Statistical Defaults
Use statistical_default only for decisions that are:
- low impact
- locally reversible
- not externally visible
- not security relevant
- not about crash recovery or concurrent conflict resolution
- not about irreversible side effects
- consistent with existing SKMB invariants
When using a statistical default, still emit decision_basis and record it in a decision file plus the SKMB index if it affects future behavior. Mark it for designer review.
When Not To Block
Do not block on ordinary implementation choices that do not define state-machine semantics:
- local variable names
- small helper extraction
- formatting
- logging wording that does not change audit semantics
- internal code organization with no API, persistence, concurrency, or failure behavior impact
- tests that only verify already-resolved designer decisions
If uncertain whether a choice is semantic, classify it. If it touches A-G and changes externally meaningful behavior, use the gate.
Strong Stop Conditions
Stop and ask before acting when any unresolved decision affects:
- crash recovery for a pending or partially completed workflow
- concurrent resolution of the same resource
- fail-open versus fail-closed semantics
- authorization, identity, token expiry, or permission scope
- retry exhaustion and final failure state
- partial completion of an irreversible action
- durable state shape that future code must honor
- externally visible behavior that users, auditors, or operators will rely on
Do not hide these behind tests. Tests that encode an unresolved normative choice are themselves implementation actions and require the gate first.

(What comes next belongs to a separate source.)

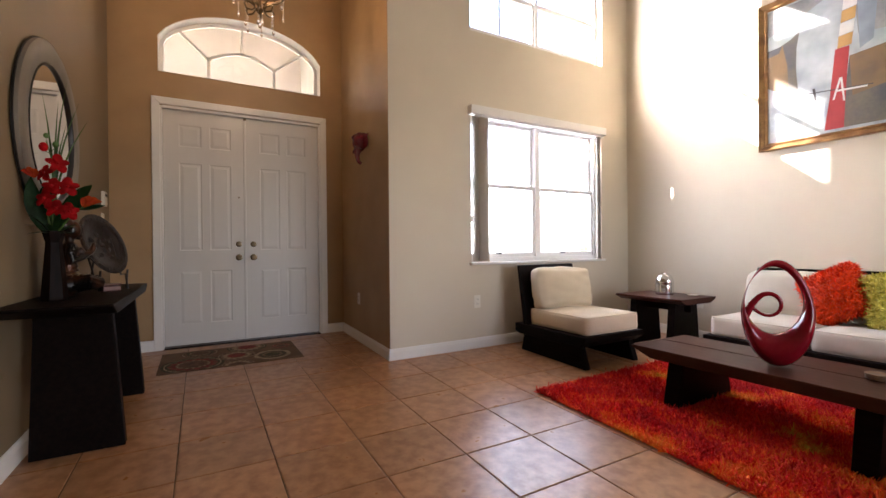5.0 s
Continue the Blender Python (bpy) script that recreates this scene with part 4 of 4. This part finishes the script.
tone = calc("ADD", tone, calc("MULTIPLY", calc("MAXIMUM", calc("SUBTRACT", nz2.outputs[0], 0.55), 0.0), 4.5))
link(tone, ramp.inputs[0]), link(ramp.outputs[0], n["Principled BSDF"].inputs["Base Color"])
n["Principled BSDF"].inputs["Roughness"].default_value = 0.75
part("backing", moved(bm, FALL), RUGM, rug)
rng = np.random.default_rng(11)
COUNT = 140000
u, v = rng.random(COUNT), rng.random(COUNT)
c = [np.array(p) for p in RC]
roots = (c[0] * (1 - u)[:, None] + c[1] * u[:, None]) * (1 - v)[:, None] + (c[3] * (1 - u)[:, None] + c[2] * u[:, None]) * v[:, None]
roots[:, 2] = 0.007 + fz(roots[:, 0], roots[:, 1])
ways = np.tile((0.0, 0.0, 1.0), (COUNT, 1)) + rng.normal(size=(COUNT, 3)) * 0.6
# the pile lies in clumps that lean together
ways[:, 0] += 0.75 * np.sin(31 * roots[:, 0] + 17 * roots[:, 1]) * np.cos(23 * roots[:, 1] - 9 * roots[:, 0])
ways[:, 1] += 0.75 * np.cos(27 * roots[:, 1] - 13 * roots[:, 0]) * np.sin(19 * roots[:, 0] + 8 * roots[:, 1])
ways[:, 2] = np.abs(ways[:, 2])
ways /= np.linalg.norm(ways, axis=1)[:, None]
tufts("pile", roots, ways, 0.022, 0.0040, RUGM, rug, rng, 0.8)

# ---- coffee table and what stands on it ----
RUGZ = 0.020
ct = thing("coffee_table", (2.8, -0.85, RUGZ), "low dark wood coffee table with a grooved plank top", "coffee table")
CZ = 0.355
for a, b in ((2.525, 2.838), (2.846, 3.115)):
    bm = bmesh.new()
    prism(bm, [(-1.60, CZ - 0.014), (-1.60, CZ), (-0.105, CZ), (-0.105, CZ - 0.014), (-0.24, CZ - 0.065), (-1.46, CZ - 0.065)], "x", a, b)
    part("top_plank", bevel(bm, 0.004), WOODTOP, ct)
for a, b in ((-1.315, -1.22), (-0.415, -0.32)):
    bm = bmesh.new()
    prism(bm, [(2.54, fz(2.8, a) + RUGZ), (3.14, fz(2.8, a) + RUGZ), (3.07, CZ - 0.066), (2.60, CZ - 0.066)], "y", a, b)
    part("leg", bevel(bm, 0.005), WOOD, ct)

# looped red vase
RV = Vector((2.72, -0.865, CZ))
bm = bmesh.new()
# the ring: an upright egg with an off-centre hole, thick below and thin above
ring_pts = []
N = 56
for i in range(N):
    a = -math.pi / 2 + math.tau * i / N
    s = math.sin(a)
    ox, oz = 0.163 * math.cos(a) * (1.0 - 0.14 * max(0, s)), 0.290 + 0.288 * s
    ix, iz = -0.018 + 0.130 * math.cos(a) * (1.0 - 0.16 * max(0, s)), 0.360 + 0.178 * s
    ring_pts.append((ox, oz, ix, iz))
rows = []
for ox, oz, ix, iz in ring_pts:
    mx, mz = (ox + ix) / 2, (oz + iz) / 2
    hx, hz = (ox - ix) / 2, (oz - iz) / 2
    half = math.hypot(hx, hz)
    thick = min(0.072, half * 0.95 + 0.006)
    rows.append([bm.verts.new((mx + hx * math.cos(b), thick * math.sin(b), mz + hz * math.cos(b))) for b in [k * math.tau / 16 for k in range(16)]])
for r_, s_ in zip(rows, rows[1:] + rows[:1]):
    for k in range(16):
        bm.faces.new((r_[k], r_[(k + 1) % 16], s_[(k + 1) % 16], s_[k]))
curl = [(-0.150, 0.240), (-0.130, 0.300), (-0.100, 0.355), (-0.062, 0.394), (-0.020, 0.396), (0.014, 0.366), (0.021, 0.325), (0.002, 0.286), (-0.035, 0.268), (-0.075, 0.280), (-0.106, 0.306), (-0.130, 0.345)]
tube(bm, [(x, 0, z) for x, z in curl], [0.02, 0.019, 0.017, 0.015, 0.013, 0.012, 0.011, 0.010, 0.009, 0.009, 0.010, 0.012], 12)
moved(bm, Matrix.Translation(RV) @ Euler((0, 0, radians(-56))).to_matrix().to_4x4())
ORN = part("looped_vase", bm, REDGLAZE, smooth=70)
tagged(ORN, "glossy dark red ceramic vase shaped as a curling loop", "vase")
ORN.modifiers.new("round", "SUBSURF").levels = 1
ORN.modifiers["round"].render_levels = 1
bowl = thing("small_dish", (2.865, -1.225, CZ), "small round tan lidded dish on the coffee table", "dish")
bm = bmesh.new()
lathe(bm, [(0.001, 0), (0.042, 0), (0.05, 0.008), (0.05, 0.022), (0.001, 0.022)], (2.865, -1.225, CZ + 0.0005), 28)
part("body", bm, DISH, bowl, smooth=40)
bm = bmesh.new()
lathe(bm, [(0.052, 0.023), (0.052, 0.030), (0.044, 0.032), (0.036, 0.029), (0.001, 0.029)], (2.865, -1.225, CZ + 0.0005), 28)
part("lid", bm, DISH, bowl, "paler rimmed lid", smooth=40)

# ---- painting ----
pic = thing("painting", (RIGHT_X, -0.435, 2.54), "abstract painting in a broad gilt and brown wooden frame", "painting")
PY0, PY1, PZ0, PZ1 = -0.975, 0.052, 1.860, 3.190
FX = RIGHT_X - 0.003


def frame_side(pts_out, pts_in, name):
    bm = bmesh.new()
    # ridge, cove and sight edge between the outer and the inner outline
    steps = [(0.0, 0.0), (0.0, 0.045), (0.12, 0.058), (0.30, 0.050), (0.62, 0.030), (0.82, 0.036), (1.0, 0.026), (1.0, 0.0)]
    ends = []
    for e in (0, 1):
        o, i = Vector(pts_out[e]), Vector(pts_in[e])
        ends.append([bm.verts.new((FX - d, *(o.lerp(i, t)))) for t, d in steps])
    for k in range(len(steps)):
        j = (k + 1) % len(steps)
        bm.faces.new((ends[0][k], ends[0][j], ends[1][j], ends[1][k]))
    bm.faces.new(ends[0]), bm.faces.new(ends[1][::-1])
    part(name, bm, GILT, pic)


FW = 0.068
O4 = [(PY0, PZ0), (PY1, PZ0), (PY1, PZ1), (PY0, PZ1)]
I4 = [(PY0 + FW, PZ0 + FW), (PY1 - FW, PZ0 + FW), (PY1 - FW, PZ1 - FW), (PY0 + FW, PZ1 - FW)]
for k in range(4):
    j = (k + 1) % 4
    frame_side((O4[k], O4[j]), (I4[k], I4[j]), "frame_side")
bm = bmesh.new()
box(bm, FX - 0.020, FX - 0.001, I4[0][0] - 0.01, I4[1][0] + 0.01, I4[0][1] - 0.01, I4[2][1] + 0.01)
PAINTS = {k: material("oil_" + k, c, 0.5, vary=0.12, scale=5, fine=40, bump=0.3, depth=0.002, second=s, mix=0.85) for k, c, s in (
    ("pale", (0.46, 0.51, 0.52), (0.22, 0.26, 0.29)), ("grey", (0.20, 0.21, 0.22), (0.30, 0.30, 0.28)), ("ochre", (0.22, 0.13, 0.05), (0.12, 0.085, 0.05)), ("slate", (0.07, 0.075, 0.08), (0.14, 0.12, 0.08)),
    ("red", (0.38, 0.03, 0.03), (0.28, 0.02, 0.025)), ("amber", (0.50, 0.30, 0.09), (0.40, 0.24, 0.08)), ("white", (0.66, 0.66, 0.62), (0.55, 0.56, 0.54)), ("black", (0.025, 0.025, 0.028), (0.05, 0.05, 0.05)), ("blue", (0.26, 0.33, 0.38), (0.16, 0.19, 0.22)))}
canvas = part("canvas", bm, PAINTS["pale"], pic, "pale blue-grey painted canvas")
CW, CH = PY1 - PY0 - 2 * FW, PZ1 - PZ0 - 2 * FW


def daub(tint, pts, layer):
    """A flat painted shape on the canvas; pts run right and up from 0 to 1."""
    bm = bmesh.new()
    prism(bm, [(PY1 - FW - u * CW, PZ0 + FW + v * CH) for u, v in pts], "x", FX - 0.0205 - 0.0006 * layer, FX - 0.0195)
    part("paint_patch", bm, PAINTS[tint], canvas)


daub("grey", [(0, 0.99), (0, 0.80), (0.25, 0.86), (0.45, 0.93), (0.62, 0.99)], 1)
daub("grey", [(0.66, 0.99), (0.70, 0.62), (0.92, 0.60), (0.92, 0.99)], 1)
daub("blue", [(0.69, 0.92), (0.71, 0.52), (0.80, 0.56), (0.84, 0.95)], 2)
daub("ochre", [(0, 0.70), (0.10, 0.705), (0.19, 0.73), (0.27, 0.77), (0.245, 0.66), (0.24, 0.50), (0.26, 0.30), (0.16, 0.33), (0, 0.42)], 2)
daub("slate", [(0.13, 0.713), (0.19, 0.73), (0.27, 0.77), (0.245, 0.66), (0.24, 0.50), (0.26, 0.30), (0.18, 0.325), (0.17, 0.55)], 3)
daub("slate", [(0, 0.70), (0.10, 0.705), (0.13, 0.713), (0.10, 0.66), (0, 0.65)], 3)
daub("slate", [(0.64, 0.49), (0.92, 0.50), (0.92, 0.02), (0.48, 0.02), (0.60, 0.20)], 1)
daub("ochre", [(0.64, 0.49), (0.91, 0.51), (0.90, 0.26), (0.66, 0.22)], 2)
daub("red", [(0.54, 0.56), (0.64, 0.56), (0.62, 0.34), (0.60, 0.02), (0.46, 0.02), (0.50, 0.24)], 3)
for k in range(5):
    z = 0.56 + 0.083 * k
    daub(("amber", "white")[k % 2], [(0.555 + 0.012 * k, z), (0.655 + 0.012 * k, z + 0.006), (0.665 + 0.012 * k, z + 0.085), (0.565 + 0.012 * k, z + 0.079)], 4)
for k in range(11):
    daub(("white", "black")[k % 2], [(0.915, 0.01 + 0.089 * k), (0.995, 0.01 + 0.089 * k), (0.995, 0.095 + 0.089 * k), (0.92, 0.095 + 0.089 * k)], 3)
for pts in ([(0.27, 0.305), (0.80, 0.265), (0.80, 0.27), (0.27, 0.312)], [(0.37, 0.33), (0.39, 0.33), (0.40, 0.24), (0.385, 0.24)]):
    daub("black", pts, 5)
for pts in ([(0.52, 0.22), (0.535, 0.22), (0.585, 0.36), (0.57, 0.36)], [(0.575, 0.36), (0.59, 0.36), (0.61, 0.20), (0.597, 0.20)], [(0.54, 0.27), (0.76, 0.258), (0.76, 0.268), (0.54, 0.282)]):
    daub("white", pts, 6)

# dark sculpture on the floor beside the chaise
bm = bmesh.new()
Q = Vector((2.07, -2.655, fz(2.07, -2.655)))
for p, rr in (((0, 0, 0.05), (0.12, 0.13, 0.05)), ((0.02, 0, 0.15), (0.085, 0.09, 0.11)), ((0.03, -0.04, 0.27), (0.10, 0.10, 0.07)), ((-0.02, 0.06, 0.24), (0.06, 0.06, 0.05)), ((-0.06, 0.07, 0.13), (0.05, 0.05, 0.06)), ((0.05, -0.05, 0.36), (0.06, 0.07, 0.06))):
    blob(bm, Q + Vector(p), rr, None, 16, 12)
for k in range(7):
    a = k * 0.9
    tube(bm, [Q + Vector((0.07 * math.cos(a), 0.07 * math.sin(a), 0.02)), Q + Vector((0.12 * math.cos(a), 0.12 * math.sin(a), 0.14)), Q + Vector((0.05 * math.cos(a), 0.05 * math.sin(a), 0.26))], 0.02, 8)
for p, rr in (((0.06, 0.0, 0.40), (0.045, 0.05, 0.06)), ((0.03, 0.05, 0.43), (0.03, 0.035, 0.028)), ((0.07, -0.03, 0.455), (0.04, 0.04, 0.03)), ((-0.10, 0.02, 0.19), (0.035, 0.03, 0.05)), ((-0.07, -0.03, 0.30), (0.04, 0.035, 0.035))):
    blob(bm, Q + Vector(p), rr, None, 14, 10)
sc = tagged(part("floor_sculpture", bm, INK), "glossy blue-black sculpture standing on the tiles by the chaise", "sculpture")
fuse = sc.modifiers.new("fuse", "REMESH")
fuse.mode, fuse.voxel_size, fuse.use_smooth_shade = "VOXEL", 0.009, True

# ---- floor tiles ----
P = 0.4155
bm = bmesh.new()
h, e = P / 2 - 0.0028, 0.004
top = [bm.verts.new((x, y, 0)) for x, y in ((-h + e, -h + e), (h - e, -h + e), (h - e, h - e), (-h + e, h - e))]
rim_ = [bm.verts.new((x, y, -0.0022)) for x, y in ((-h, -h), (h, -h), (h, h), (-h, h))]
foot_ = [bm.verts.new((x, y, -0.012)) for x, y in ((-h, -h), (h, -h), (h, h), (-h, h))]
bm.faces.new(top)
for k in range(4):
    j = (k + 1) % 4
    bm.faces.new((rim_[k], rim_[j], top[j], top[k])), bm.faces.new((foot_[k], foot_[j], rim_[j], rim_[k]))
bmesh.ops.recalc_face_normals(bm, faces=bm.faces[:])
tile_mesh = bpy.data.meshes.new("tile")
bm.to_mesh(tile_mesh)
bm.free()
tile_mesh.materials.append(TILE)
rnd = random.Random(4)
for i in range(-2, 12):
    for j in range(-14, 7):
        x, y = -0.0955 + P * (i + 0.5), 0.21 + P * (j + 0.5)
        if y > FRONT_Y + 0.25 and x > ENTRY_X + 0.25:
            continue
        ob = new("tile", tile_mesh)
        ob.matrix_world = pose(x, y, fz(x, y) + rnd.uniform(-0.0004, 0.0004), math.degrees(0.021), -math.degrees(0.003), 0) @ pose(0, 0, 0, 0, 0, 90 * rnd.randrange(4))
        ob.parent = floor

Verification Before Final Response
Before reporting completion on a task that used this skill, verify:
- every state-machine-affecting action has a visible
decision_basis
- every high-impact decision cites an accepted SKMB decision file or is explicitly pending
- every new designer answer was written to a decision file and indexed
- no decision file uses
decided_by: designer without explicit approval evidence
- every statistical default is recorded as reviewable debt
- no unresolved normative behavior was silently implemented
SKMB Update Format
Keep docs/isme/SKMB.md as an index:
# State Machine Knowledge Base
## Decision Index
| id | status | scope | patterns | file | commit |
| --- | --- | --- | --- | --- | --- |
| SKMB-2026-06-11-001 | accepted | approval workflow | F | decisions/2026-06-11-001-approval-notifier-failure.md | pending |
Add accepted decisions as separate files:
# SKMB-2026-06-11-001: Approval Notifier Failure
- status: accepted
- decided_by: designer
- approval_source: user explicitly chose retry then fail closed in checkpoint response
- date: 2026-06-11
- commit: pending
- patterns:
- F_fail_semantics
- scope: approval workflow
## Decision
Retry 3 times with exponential backoff. If all retries fail, transition to
fail_closed and write an audit event.
## Applies To
- approval state transition
- notifier adapter
- audit log tests
## Supersedes
None.
Open decisions must stay visible in the index and, when they need context, in a proposed decision file:
# SKMB-2026-06-11-002: Approval Resolution Race Policy
- status: proposed
- decided_by: pending
- approval_source: pending explicit designer approval
- date: 2026-06-11
- commit: pending
- patterns:
- C_concurrent_operations
- scope: approval workflow
## Context
Two operators can resolve the same approval with conflicting outcomes.
## Needed Before
Implementing approval resolution write path.
## Options
- first committed wins; second returns conflict
- deny wins
- require supervisor intervention
Practical Boundary
This skill is a strong prompt-level constraint, not a harness-level enforcement engine. If a future hook/plugin can inspect tool calls, map the decision_basis fields directly into pre-tool validation:
planned action -> pattern classification -> SKMB lookup -> designer decision or elicitation -> tool execution.
Until then, the skill must simulate that boundary through explicit checks, visible decision_basis blocks, and SKMB updates before implementation.